Will it be awkward? Yeah, probably. We’re not used to having trying to communicate our specific emotional or physical needs so bluntly – you prefer cuddling on the couch to making out, she views talking over cutscenes in video games as an death-penalty event, he wants more together time – and it can feel odd or uncomfortable actually trying to give a voice to something we usually only feel. But that lack of communication is going to cause more problems than just feeling a little awkward, so the sooner you can work things through, the better it will be for you.
Also: don’t assume that everything has to be exactly equal; sometimes one partner or the other has no problem, say, doing all the housework as long as the other does the lion’s share of some other household task.
And don’t forget: you can and should renegotiate frequently. Circumstances change, lifestyles adjust; a relationship is an ongoing conversation and should be treated like one.

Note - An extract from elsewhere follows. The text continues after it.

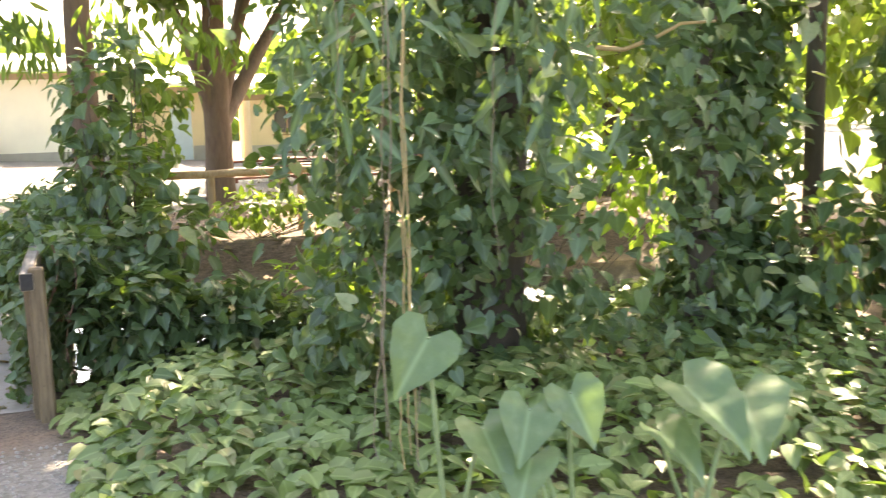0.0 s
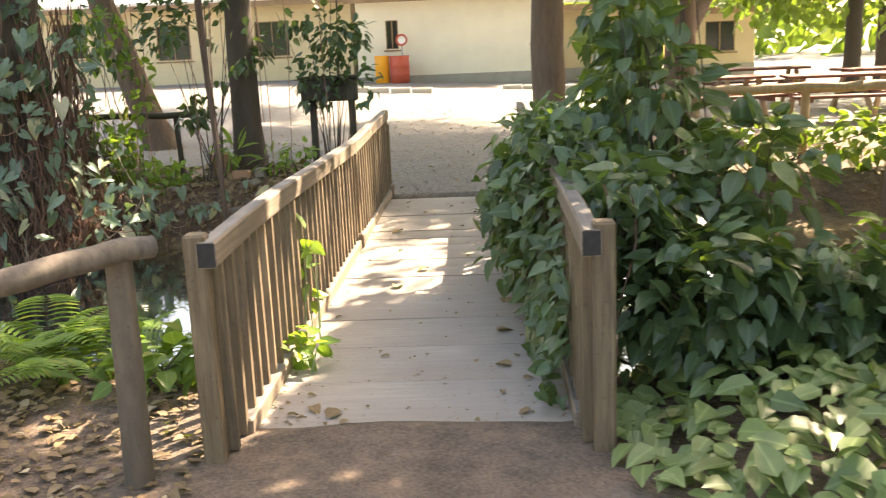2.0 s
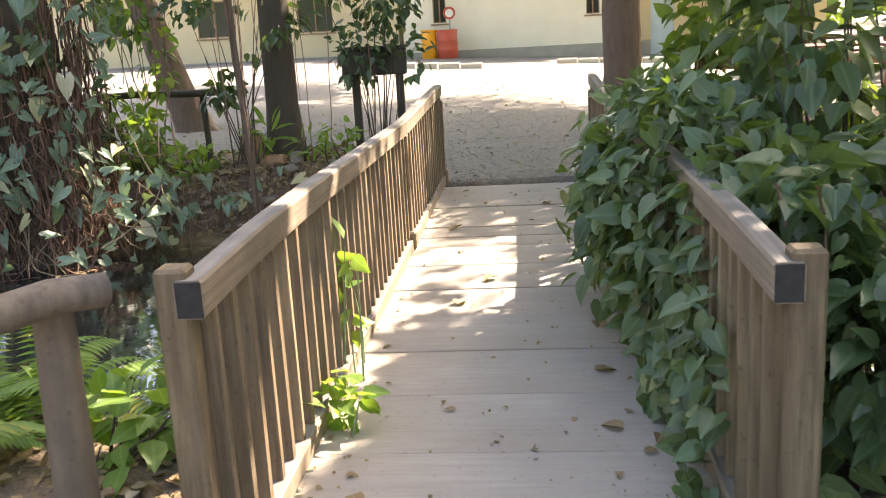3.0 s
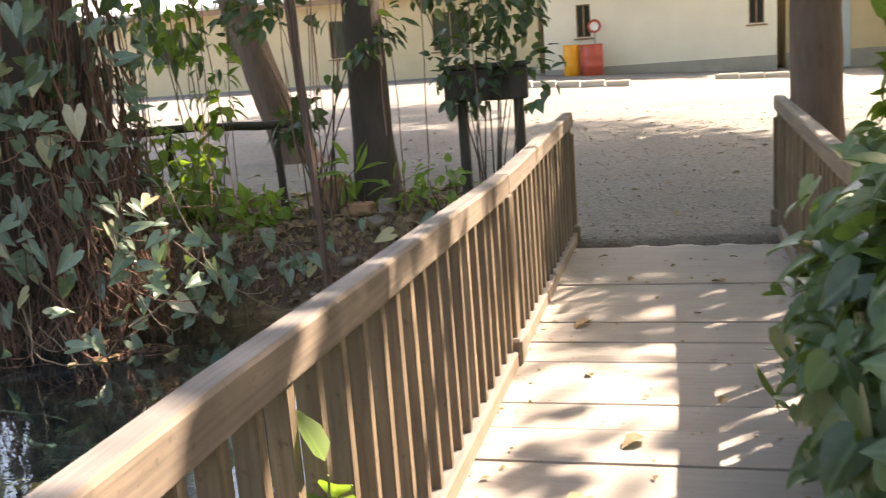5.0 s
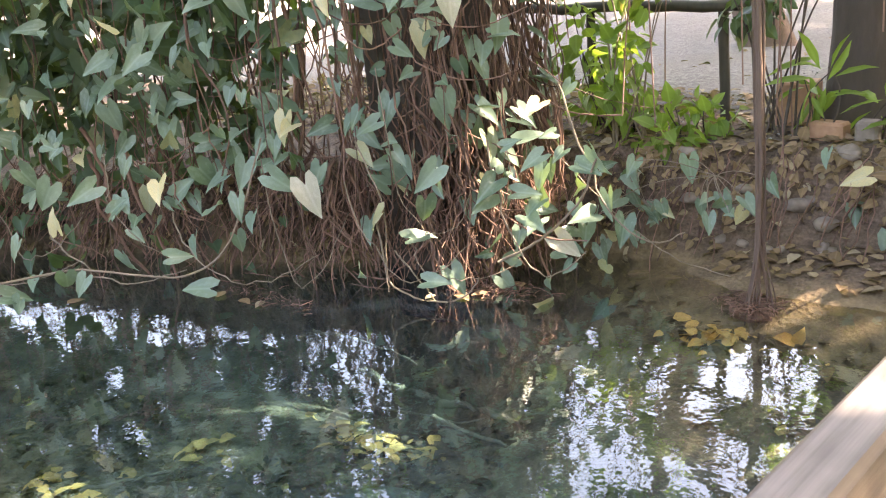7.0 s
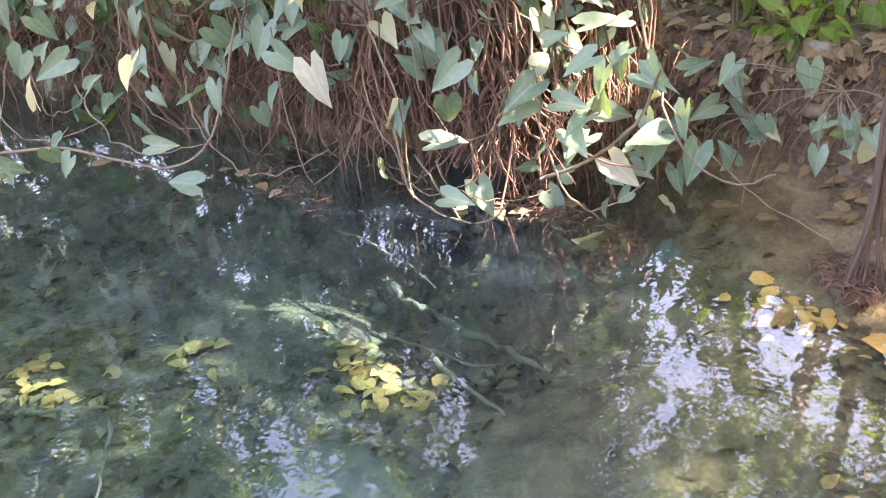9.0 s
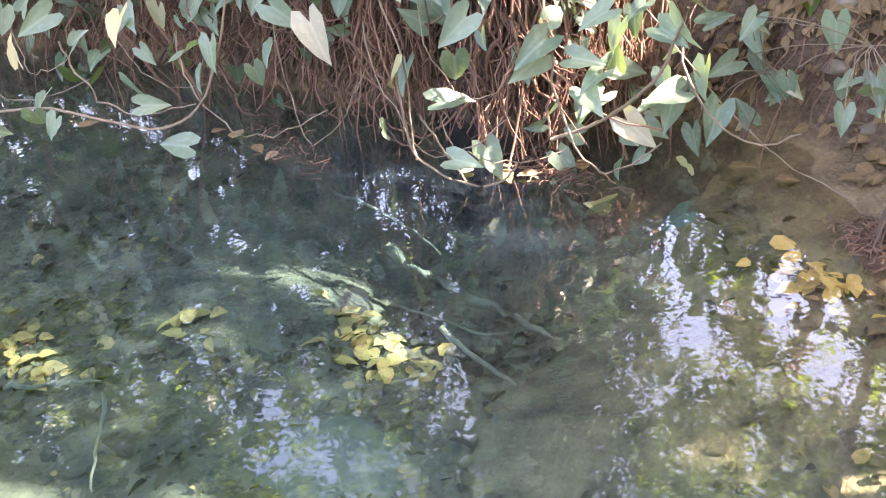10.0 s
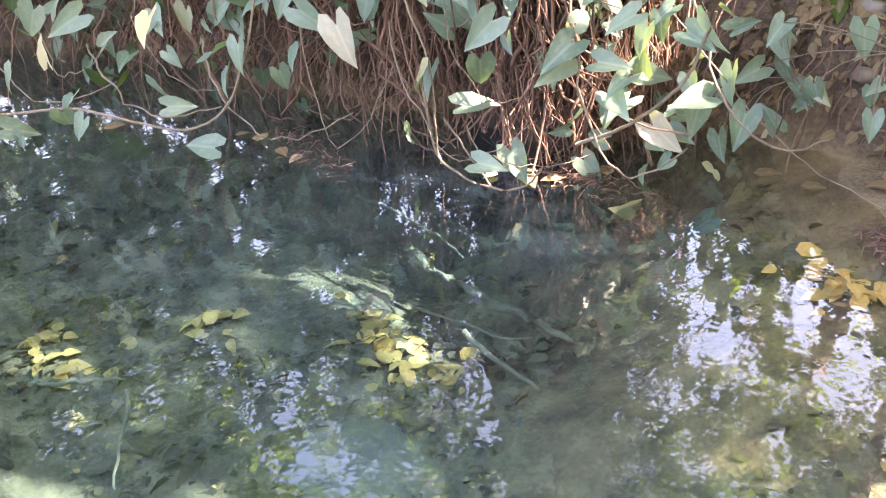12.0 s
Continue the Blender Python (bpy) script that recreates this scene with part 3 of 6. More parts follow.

Don’t Forget That You’re In This Together
This is something I see fairly often in nerd couples: the tendency to compartmentalize their individual lives from their life together. In some ways it can seem perfectly logical: this event/series of circumstances/disaster happened to me specifically, therefore it shouldn’t affect/upset you. Except… it totally does. Even if you’re not living together, you’re still part of “Team Us”; what affects one of you is going to materially affect both of you, even if it’s not immediately obvious. Sometimes it’s a minor thing – bad shit is happening which means you’re not going to be able to hang out with your sweetie as often. Sometimes it’s major – you’ve just discovered you’ve got some horrible disease. Either way, these are going to affect your partner as well as you because you’re partners. It’s right there in the name. Part of the whole point of relationships is that you’re sharing your lives together; what affects one of you is going to materially affect the both of you, even if it just means that your snugglebunny is having to double up on being your cheerleader and a source of strength.

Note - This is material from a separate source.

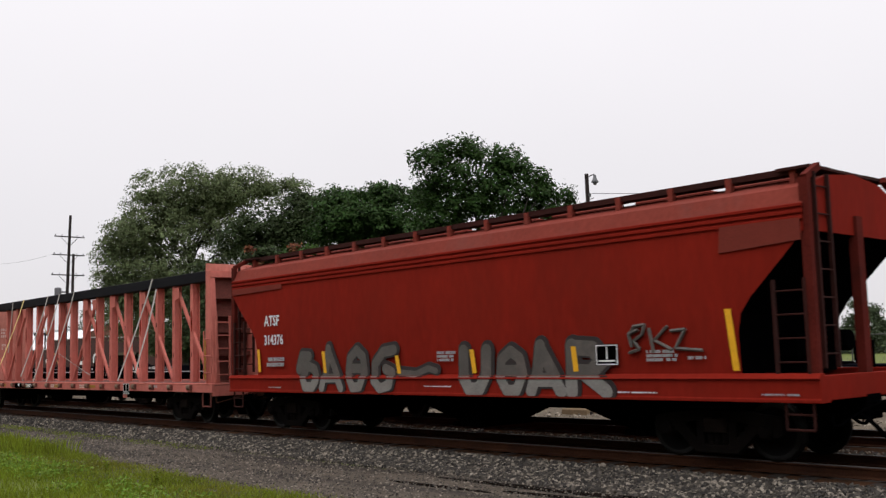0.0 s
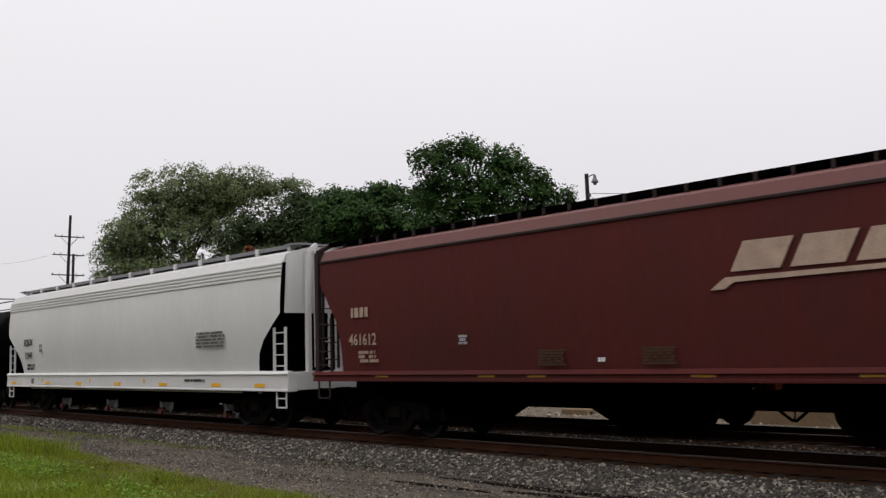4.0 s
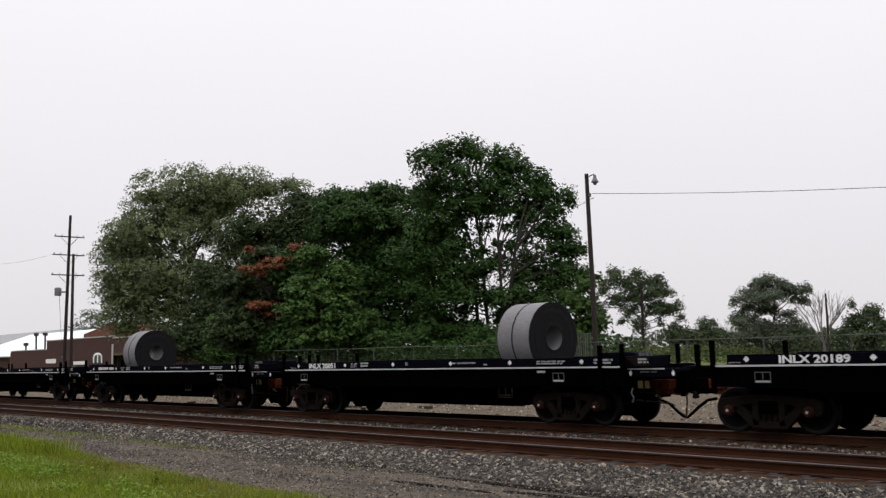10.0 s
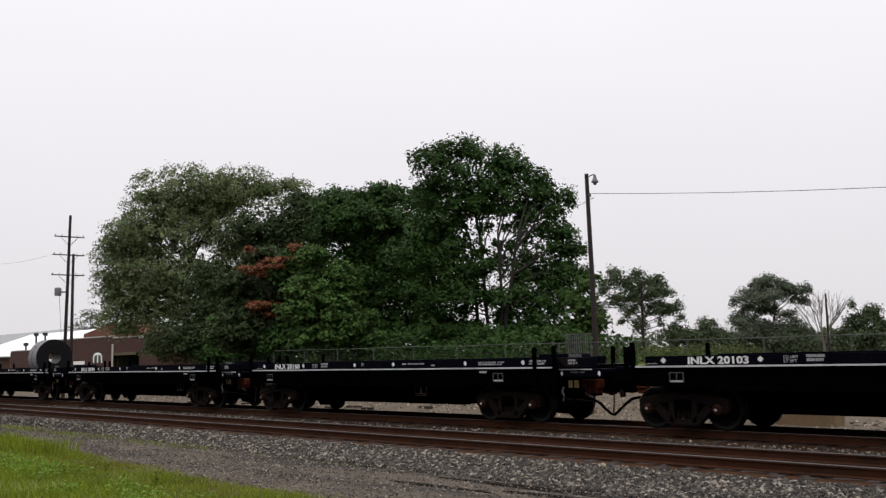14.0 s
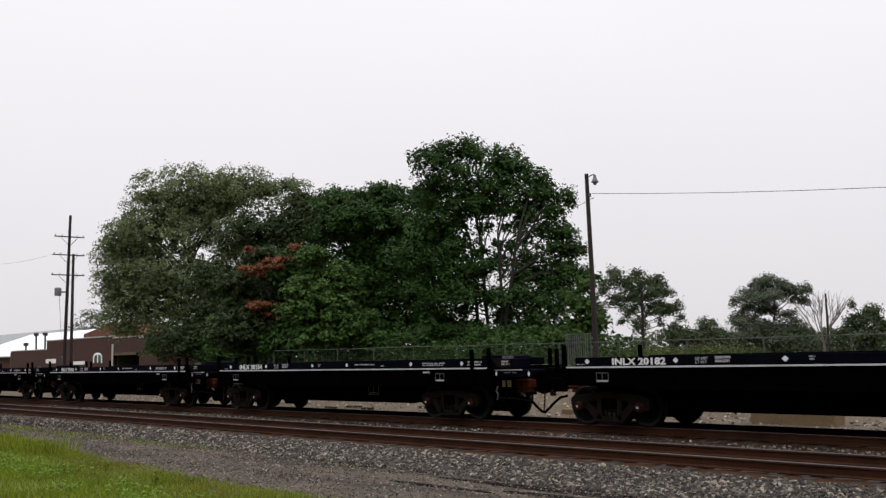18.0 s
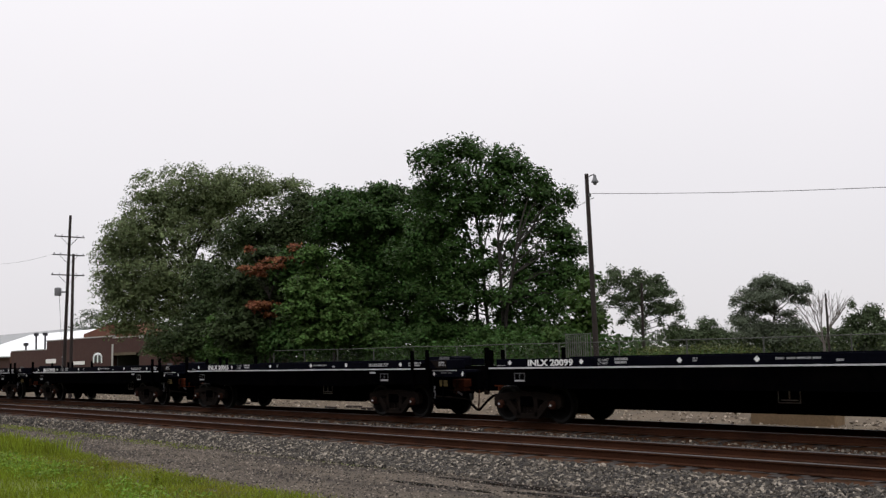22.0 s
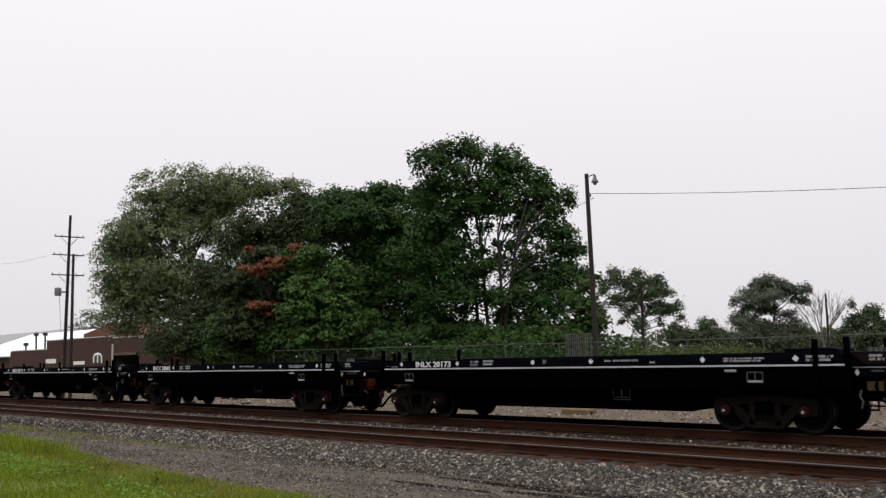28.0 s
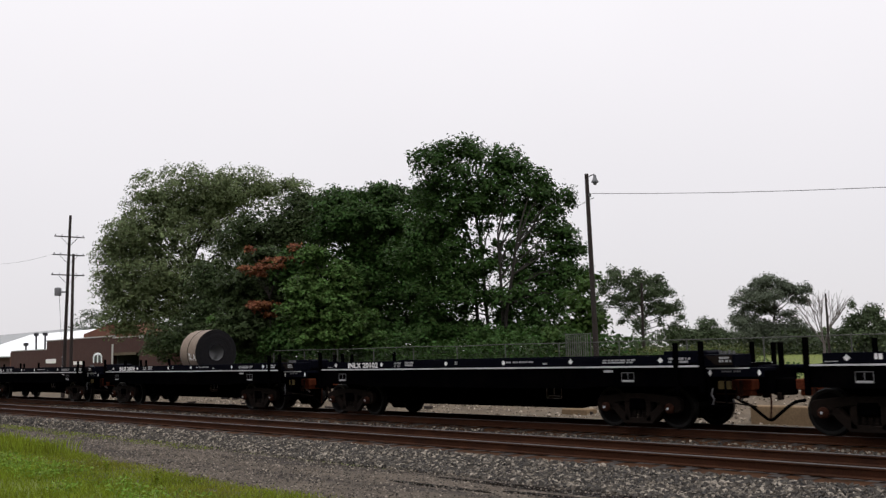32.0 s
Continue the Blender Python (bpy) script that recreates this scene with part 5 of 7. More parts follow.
def flat_car(at):
    """A fishbelly flat car; x = 0 lies at the first letter of its number, which stands at its -x end."""
    car = thing("flat_car", "black steel flat car with white lettering on the far track", "freight car", "far train", at)
    W = 1.45
    for s in (-1, 1):
        y0, y1 = sorted((s * W, s * (W - 0.05)))
        web = [(-1.35, 1.37), (12.45, 1.37), (12.45, 0.96), (9.6, 0.94), (9.2, 0.90), (0.95, 0.90), (0.5, 0.94), (-1.35, 0.96)]
        part("side_sill", Mesh().prism(web, y0, y1), M_BLACK, car)
        part("sill_flange", Mesh().box(0.95, 9.2, *sorted((s * (W + 0.02), s * (W - 0.16))), 0.885, 0.905), M_BLACK, car)
        part("side_plate", Mesh().box(-1.0, 11.72, *sorted((s * (W + 0.02), s * (W - 0.03))), 1.41, 1.61), M_FLAT_SIDE, car, "dark blue-black lettered side plate", bevel=0.006)
        part("deck_edge_strip", Mesh().box(-1.35, 12.45, *sorted((s * (W + 0.045), s * (W - 0.02))), 1.365, 1.40), M_STRIPE, car, "pale grey deck edge strip")
        for x in (1.2, 3.0, 4.9, 6.8, 8.6, 10.2):
            part("side_stiffener", Mesh().box(x - 0.012, x + 0.012, *sorted((s * (W - 0.01), s * (W + 0.006))), 0.91, 1.36), M_BLACK, car)
    part("deck", Mesh().box(-1.35, 0.0, -W + 0.04, W - 0.04, 1.30, 1.40).box(11.5, 12.45, -W + 0.04, W - 0.04, 1.30, 1.40).box(0.0, 11.5, -W + 0.04, -0.62, 1.30, 1.40).box(0.0, 11.5, 0.62, W - 0.04, 1.30, 1.40), M_BLACK, car)
    for s in (-1, 1):
        part("trough_plate", Mesh().prism([(s * 0.62, 1.40), (s * 0.15, 1.10), (s * 0.15, 1.07), (s * 0.62, 1.37)], 0.0, 11.5, "x"), M_BLACK, car)
    part("centre_sill", Mesh().prism([(-1.35, 1.3), (0, 1.3), (0, 1.06), (11.5, 1.06), (11.5, 1.3), (13.5, 1.3), (13.5, 0.78), (9.75, 0.80), (9.15, 0.58), (8.5, 0.39), (1.65, 0.39), (1.0, 0.58), (0.4, 0.80), (-1.35, 0.78)], -0.58, 0.58), M_BLACK, car)
    for y in (-0.6, 0.6):
        part("centre_sill_flange", Mesh().box(1.65, 8.5, y - 0.10, y + 0.10, 0.375, 0.40), M_BLACK, car)
    for s in (-1, 1):
        part("end_ledge", Mesh().box(12.45, 13.80, *sorted((s * 0.80, s * 1.30)), 1.27, 1.34).box(12.45, 13.80, *sorted((s * 1.28, s * 1.33)), 1.15, 1.345), M_FLAT_SIDE, car, bevel=0.01)
    part("platform_edge_strip", Mesh().box(12.5, 13.50, -1.345, -1.325, 1.32, 1.345), M_STRIPE, car)
    for x, top, y in ((11.86, 1.88, -W - 0.05), (12.49, 1.90, -W - 0.05), (11.92, 1.87, W + 0.05), (12.47, 1.85, W + 0.05), (13.45, 1.84, 0.05), (-1.31, 1.92, -W - 0.05), (-1.31, 1.88, W + 0.05)):
        part("stake_post", Mesh().box(x - 0.05, x + 0.05, y - 0.045, y + 0.045, 0.82 if abs(y) > W else 1.1, top), M_BLACK, car, bevel=0.012)
    hood = Mesh().prism([(10.05, 1.40), (11.3, 1.40), (11.3, 1.66), (11.15, 1.70), (10.05, 1.70)], 0.62, 1.36)
    part("end_cabinet", hood, M_FLAT_SIDE, car, bevel=0.02)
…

That’s the thing about relationships. If you’re at all serious, then it means that the two of you are going to have to face the good times and the bad times together. You can’t segregate some aspect off and pretend that it doesn’t affect your partner too.
You don’t just want someone who’s there with you for some of the good times… you want someone who’s there for all of them and who’s got your back when things go bad.
Because in the end, it always comes down to the two of you, and if you want a partner in crime, you want someone who’s going to be there with you to back you up when it’s time to tell the Universe that you’re going to throw down.